=== WHAT IS EXPECTED ===
Reproduce the listing below in full and without alteration, apart from its pictures.

=== COLLECTED MATERIAL ===
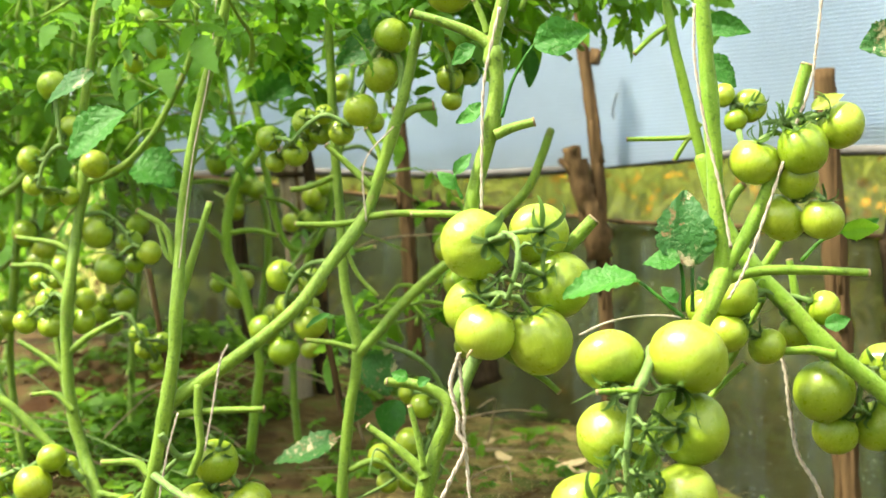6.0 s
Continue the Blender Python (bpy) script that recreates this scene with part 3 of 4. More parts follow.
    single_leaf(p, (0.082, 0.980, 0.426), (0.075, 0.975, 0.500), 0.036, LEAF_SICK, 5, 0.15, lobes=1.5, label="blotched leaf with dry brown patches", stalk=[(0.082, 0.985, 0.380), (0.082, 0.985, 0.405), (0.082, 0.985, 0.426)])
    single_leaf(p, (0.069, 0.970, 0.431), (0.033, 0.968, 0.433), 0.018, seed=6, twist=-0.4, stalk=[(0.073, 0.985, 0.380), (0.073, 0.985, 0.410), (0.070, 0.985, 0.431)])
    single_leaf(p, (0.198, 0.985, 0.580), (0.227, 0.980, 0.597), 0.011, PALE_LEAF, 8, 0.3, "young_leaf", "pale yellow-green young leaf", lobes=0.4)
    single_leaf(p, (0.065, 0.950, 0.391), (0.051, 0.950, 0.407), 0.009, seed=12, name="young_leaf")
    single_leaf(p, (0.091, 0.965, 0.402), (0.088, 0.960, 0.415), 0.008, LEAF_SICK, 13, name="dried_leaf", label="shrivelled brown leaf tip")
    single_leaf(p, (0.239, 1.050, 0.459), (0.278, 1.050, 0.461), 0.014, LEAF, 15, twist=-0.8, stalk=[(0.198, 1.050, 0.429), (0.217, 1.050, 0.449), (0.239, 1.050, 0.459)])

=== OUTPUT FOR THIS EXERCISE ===
6.0 s
Continue the Blender Python (bpy) script that recreates this scene with part 3 of 4. More parts follow.
    single_leaf(p, (0.082, 0.980, 0.426), (0.075, 0.975, 0.500), 0.036, LEAF_SICK, 5, 0.15, lobes=1.5, label="blotched leaf with dry brown patches", stalk=[(0.082, 0.985, 0.380), (0.082, 0.985, 0.405), (0.082, 0.985, 0.426)])
    single_leaf(p, (0.069, 0.970, 0.431), (0.033, 0.968, 0.433), 0.018, seed=6, twist=-0.4, stalk=[(0.073, 0.985, 0.380), (0.073, 0.985, 0.410), (0.070, 0.985, 0.431)])
    single_leaf(p, (0.198, 0.985, 0.580), (0.227, 0.980, 0.597), 0.011, PALE_LEAF, 8, 0.3, "young_leaf", "pale yellow-green young leaf", lobes=0.4)
    single_leaf(p, (0.065, 0.950, 0.391), (0.051, 0.950, 0.407), 0.009, seed=12, name="young_leaf")
    single_leaf(p, (0.091, 0.965, 0.402), (0.088, 0.960, 0.415), 0.008, LEAF_SICK, 13, name="dried_leaf", label="shrivelled brown leaf tip")
    single_leaf(p, (0.239, 1.050, 0.459), (0.278, 1.050, 0.461), 0.014, LEAF, 15, twist=-0.8, stalk=[(0.198, 1.050, 0.429), (0.217, 1.050, 0.449), (0.239, 1.050, 0.459)])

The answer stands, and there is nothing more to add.